Legend has it that when St. Patrick returned to Ireland as a Bishop in 432 AD, he used the shamrock to explain the Trinity of God to the Irish. Little did he know the tiny green leaf would become an iconic symbol for much more than the explanation of the divine, it would become an emblem every March 17 when people can don green and pretend to be Irish. But year-round there are people in the community who are proponents of keeping the true Celtic traditions alive and available to everyone.
Maura De Freitas is publisher of the Celtic Connection, a monthly newspaper connecting the various Celtic communities across western Canada and the U.S. Pacific Northwest.
She says her deep appreciation for Irish heritage came from her father, who was born in Northern Ireland and immigrated to Canada in the early 1950s. She says he had a great love for everything Irish – literature, art, and music.
With these sentiments firmly ingrained in her heart, Maura and her mother, Catholine Butler, founded the newspaper in 1991. Through the Celtic Connection, Maura is ensuring that Irish culture thrives and its traditions and heritage are recognized and preserved.
The Source: Tell us about your background, your publication, and your own Celtic connection.
Maura De Freitas: I learned that during the Dark Ages, Ireland was a light for Europe where art and culture flourished in the abbeys and monasteries. Ireland stood as a beacon of learning during the sixth to the ninth centuries, a time of European anarchy after the fall of the Roman Empire. During that period, Ireland’s scholars kept learning alive and Irish monks founded monasteries all over the Continent.

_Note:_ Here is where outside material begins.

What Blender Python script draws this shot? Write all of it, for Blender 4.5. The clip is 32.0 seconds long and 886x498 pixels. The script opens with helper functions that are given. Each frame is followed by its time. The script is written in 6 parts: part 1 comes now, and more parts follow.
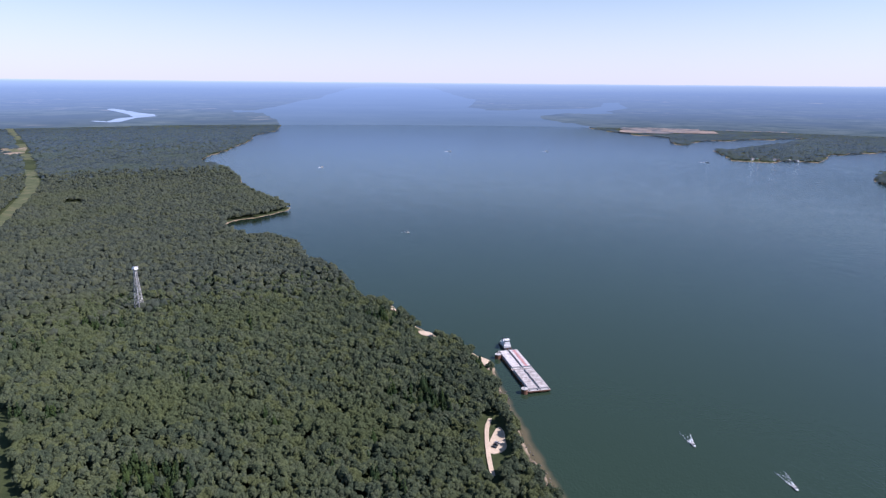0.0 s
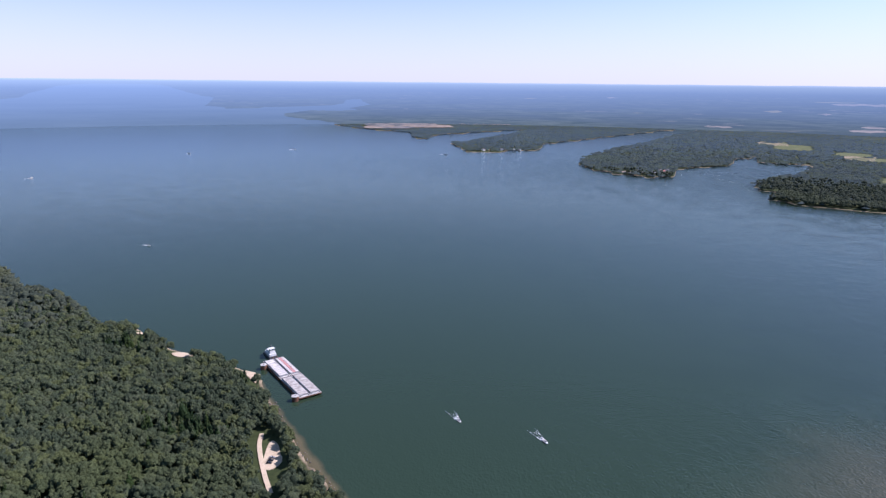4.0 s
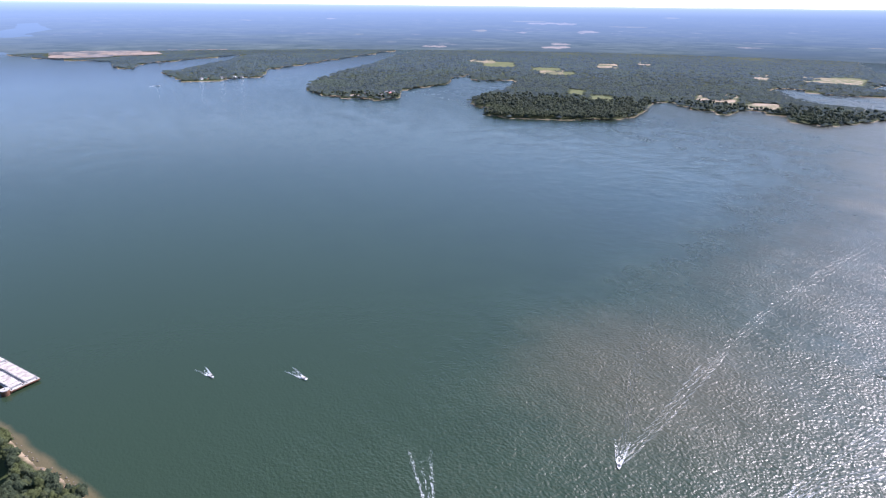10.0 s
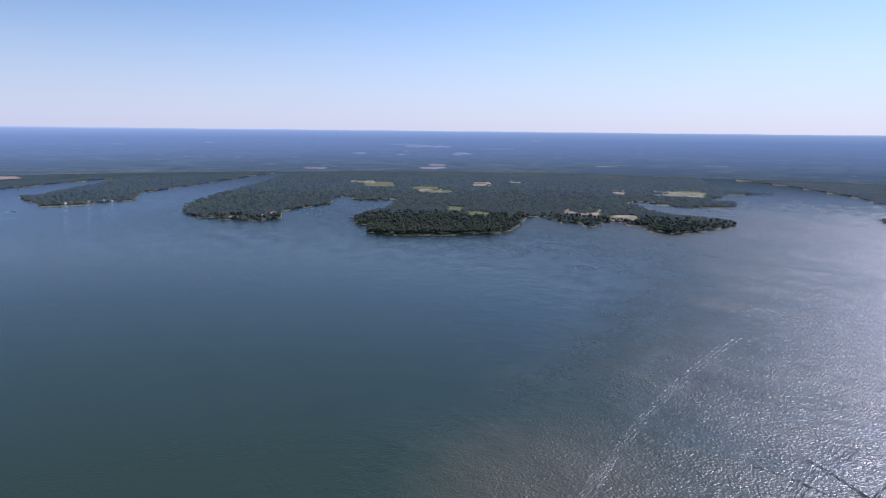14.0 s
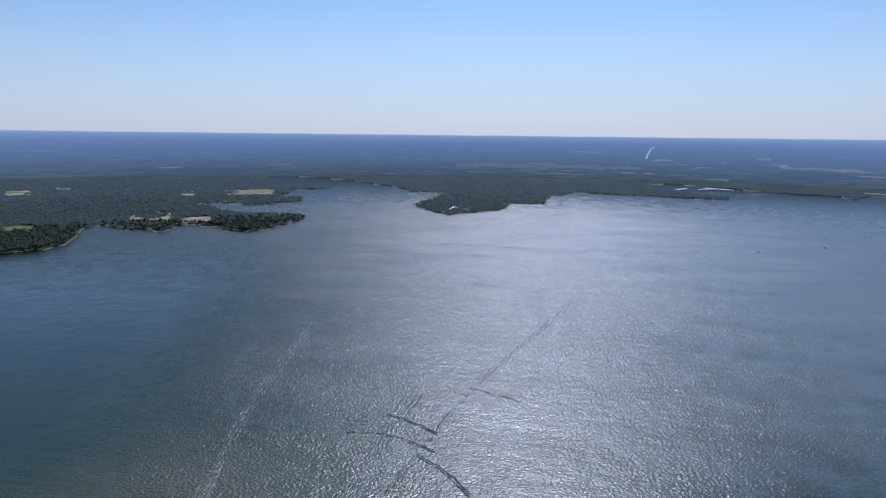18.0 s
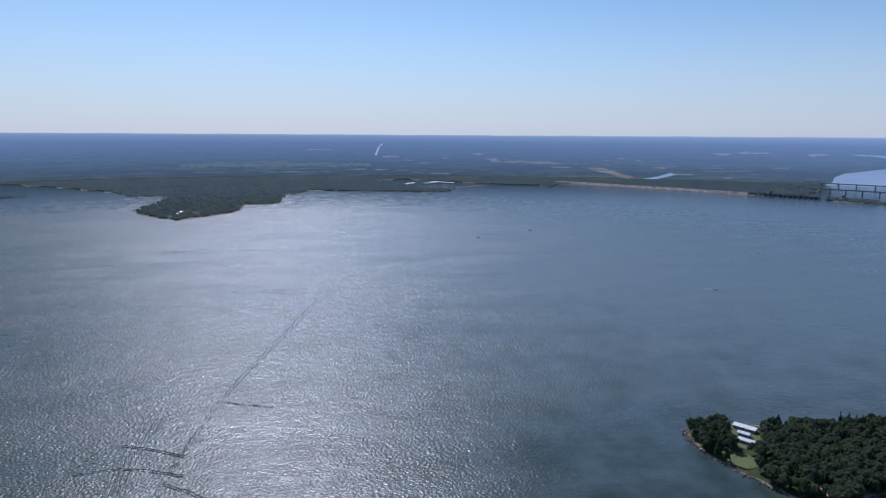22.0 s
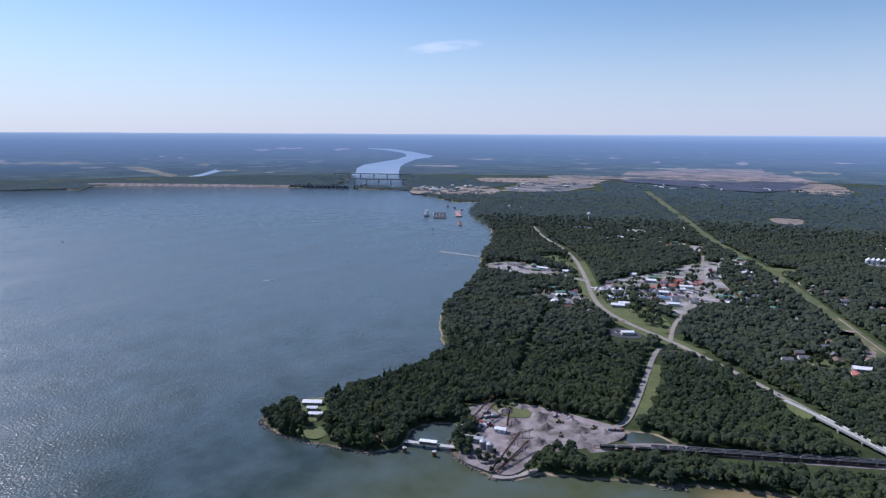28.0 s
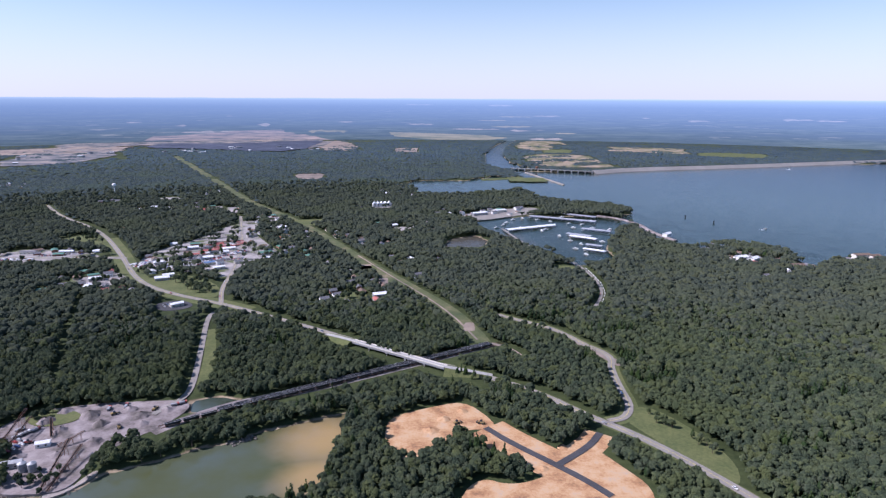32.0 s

I was inspired by these stories – and the imagery it evoked – about the artistic masterpieces created by Irish artisans, and the literary richness of Ireland. We were encouraged to read and given the opportunity to learn about the mythology, folklore, and the musical traditions of our forefathers.
Both Catholine and myself are very passionate about the Celtic Connection and it was this dedication which helped the paper not only to survive but to grow and evolve. We have built a great deal of trust with a diverse community where there was initially a great deal of suspicion. We have worked to help unify the Irish, Scots, Welsh, and English communities in western Canada.
TS: What other Celtic or Irish traditions are lesser known, but important around March 17?
MDF: While the celebrations associated with this feast have become internationally recognized and have been a wonderful opportunity to highlight the warmth and fun-loving spirit of the Irish, it has also sadly created many misconceptions about Irish people in general.
I was not surprised to read recently that according to a new survey, over half of Americans are unaware that St. Patrick was the patron saint of Ireland. They were stumped when asked what the festivities were all about.
Having said that, March 17 has become synonymous with all things Irish and that has brought great opportunity to heal divisions and bring communities together in celebration.
TS: As the Celtic community doesn’t seem to be as strong in Vancouver as in eastern Canada, why is this community important to Vancouver’s identity?
MDF: I suppose one reason that comes to mind initially is how young this province and city really is. In eastern Canada there are very deep historical roots going back to the first settlers in this great country. Here in western Canada we are at times truly viewed as one of the last frontiers.
There is so much opportunity here and we live in one of the most beautiful parts of the world, so there is much to evolve [as a] community.
Vancouver is a jewel on the Pacific coast and I think the word is out increasingly among the young Irish arrivals who are now flocking to our shores. Their presence is bound to alter the cultural landscape.
Having said that, if you look at the history of B.C., the Irish have made enormous contributions in the past, including four Irish-born premiers and another of Irish parentage.
TS: What single piece of advice would you give to your community in helping it stay strong and true to its roots?
MDF: One piece of advice I was given as a very young child – never forget your history. Embrace your past, make peace with your past, [and] never forget who you are or from where you are descended….otherwise you are [in] danger of getting lost and repeating the same mistakes of the past. Having said this, we must live and honour the present, as that is how we are in a position to give something to the future.
This is a condensed version of the original interview.